Local-field and excitonic effects in the optical response of $\alpha$-alumina

This paper introduces key ingredients of the dielectric response of $\alpha$-alumina that go beyond an independent-particle (IP) treatment of the valence-electron excitations. The optical-response functions were calculated from first- principles both at the Bethe–Salpeter and the random-phase approximation (RPA) levels. Excitonic effects obtained within the Bethe–Salpeter framework were found essential for reproducing the low-energy part of the experimental spectra (below 15 eV) and the bound exciton in particular. For higher energies, local-field effects introduced through the RPA modified considerably the IP results and provided a satisfactory account of the reflectivity spectra and of the position and shape of the dominant bulk plasmon resonance in the electron energy-loss spectra.

Figure 1

DFT band structure of $\alpha$-alumina within the LDA. The roman numbers label the valence manifolds.

Figure 2

Isosurfaces of the MLWFs in $\alpha$-alumina corresponding to the manifolds in Fig. 1: magenta and cyan indicate opposite isovalues. O atoms are in red, Al atoms in gray.

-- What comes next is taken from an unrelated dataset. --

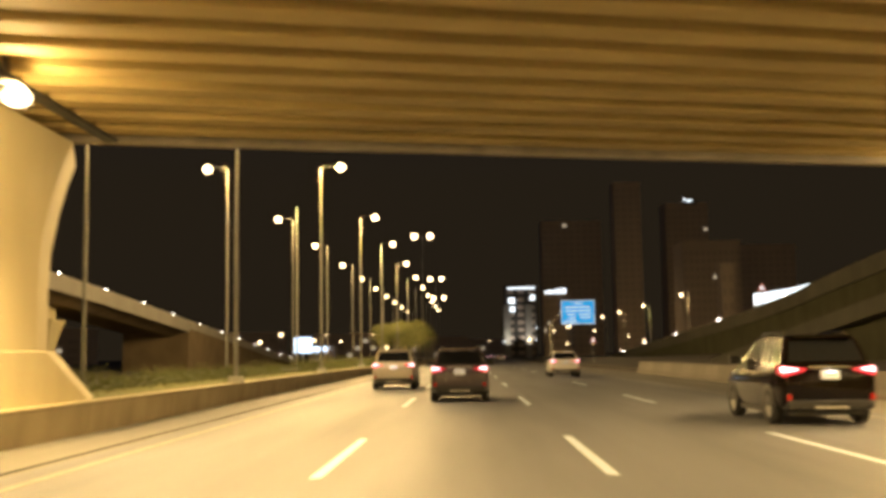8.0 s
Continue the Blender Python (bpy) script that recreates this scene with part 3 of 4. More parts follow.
def branching_pier(x, y, z0, zt, turn, label, mat=fly_mat):
    """A pier of two curved blades that spread towards the girder, with an open slot between them."""
    o = thing("flyover_pier", (x, y, z0), label, "pier", "flyover piers", turn=turn)
    h = zt - z0
    for sgn in (-1, 1):
        outer, inner = [], []
        for k in range(13):
            t = k / 12
            flare = (max(0, t - 0.25) / 0.75) ** 2.2
            outer.append((sgn * (2.35 + (4.6 if sgn < 0 else 2.9) * flare), t * h))
            inner.append((0.95 * t ** 2 + sgn * (0.36 + 0.12 * t), t * h))
        outline = [(u, -0.9, z) for u, z in outer] + [(u, -0.9, z) for u, z in inner[::-1]]
        bm = bmesh.new()
        fr = [[bm.verts.new((u, yy, z)) for (u, z) in outer] for yy in (-0.9, 0.9)]
        inn = [[bm.verts.new((u, yy, z)) for (u, z) in inner] for yy in (-0.9, 0.9)]
        for k in range(12):
            bm.faces.new((fr[0][k], fr[0][k + 1], inn[0][k + 1], inn[0][k]))
            bm.faces.new((fr[1][k], inn[1][k], inn[1][k + 1], fr[1][k + 1]))
            bm.faces.new((fr[0][k], fr[1][k], fr[1][k + 1], fr[0][k + 1]))
            bm.faces.new((inn[0][k], inn[0][k + 1], inn[1][k + 1], inn[1][k]))
        for k in (0, 12):
            bm.faces.new((fr[0][k], inn[0][k], inn[1][k], fr[1][k]))
        bmesh.ops.recalc_face_normals(bm, faces=bm.faces[:])
        part("blade", bevelled(bm, 0.05), mat, o)
    part("web", block(-1.0, 1.0, 0.35, 0.8, 0, h - 0.9), mat, o)
    part("seat", bevelled(block(-2.6, 2.6, -0.8, 0.8, h, h + 1.3), 0.04), mat, o)
    return o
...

Corresponding to manifold I there are six $s$-type MLWFs, each center at one of the six oxygens in the unit cell and slightly polarized toward the bonded Al. Corresponding to manifold II there are 18 $p$-type MLWFs pointing in three orthogonal directions (a,b,c) and centered at the six oxygens. For clarity only one MLWF per type is shown.

Figure 3

QP corrections to the DFT eigenvalues for 12 valence and 12 conduction bands at high-symmetry points $\Gamma$ (square), A (dot), D (plus), Z (x) in the first BZ. Dashed lines indicate the valence-band maximum (VBM) and conduction band minimum (CBM).

Figure 4

Reflectivity spectra for light polarizations (a) perpendicular and (b) parallel to the $c$ axis: The calculated IP (magenta dotted-dashed), RPA (black dashed), and BS (solid blue) curves are compared with experimental data from Ref. 5 (black circles) and Ref. 9 (red stars).

Figure 5

Real part, ${\epsilon }_1$, and imaginary part, ${\epsilon }_2$, of the macroscopic dielectric function, ${\epsilon }_M$, for light polarization perpendicular to the $c$ axis. The calculated RPA (black dashed) and BS (solid blue) curves are compared with experimental data from Ref. 6 (black circles) and Ref. 9 (red stars).

Figure 6

Real part, ${\epsilon }_1$, and imaginary part, ${\epsilon }_2$, of the macroscopic dielectric function, ${\epsilon }_M$, for light polarization parallel to the $c$ axis. The calculated RPA (black dashed) and BS (solid blue) curves are compared with experimental data from Ref. 6 (black circles).

Figure 7

Index of refraction $n$ and extinction coefficient $\kappa$ for light polarization perpendicular to the $c$ axis. The calculated RPA (black dashed) and BS (solid blue) curves are compared with experimental data from Ref. 6 (black circles) and Ref. 9 (red stars).

Figure 8

Index of refraction $n$ and extinction coefficient $\kappa$ for light polarization parallel to the $c$ axis. The calculated RPA (black dashed) and BS (solid blue) curves are compared with experimental data from Ref. 6 (black circles).

Figure 9

Electron energy-loss function in the vanishing q limit for q oriented perpendicular to the $c$ axis. The calculated RPA (black dashed) and BS (solid blue) curves are compared with experimental data obtained from Kramers–Kronig analysis of VUV reflectivity spectra from Ref. 6 (black circles) and from Ref. 9 (red stars), and with experimental data from electron energy-loss spectra from Ref. 9 (magenta plusses).

Figure 10

Electron energy-loss function in the vanishing q limit for q oriented parallel to the $c$ axis. The calculated RPA (black dashed) and BS (solid blue) curves are compared with experimental data obtained from Kramers-Kronig analysis of VUV reflectivity spectra from Ref. 6 (black circles).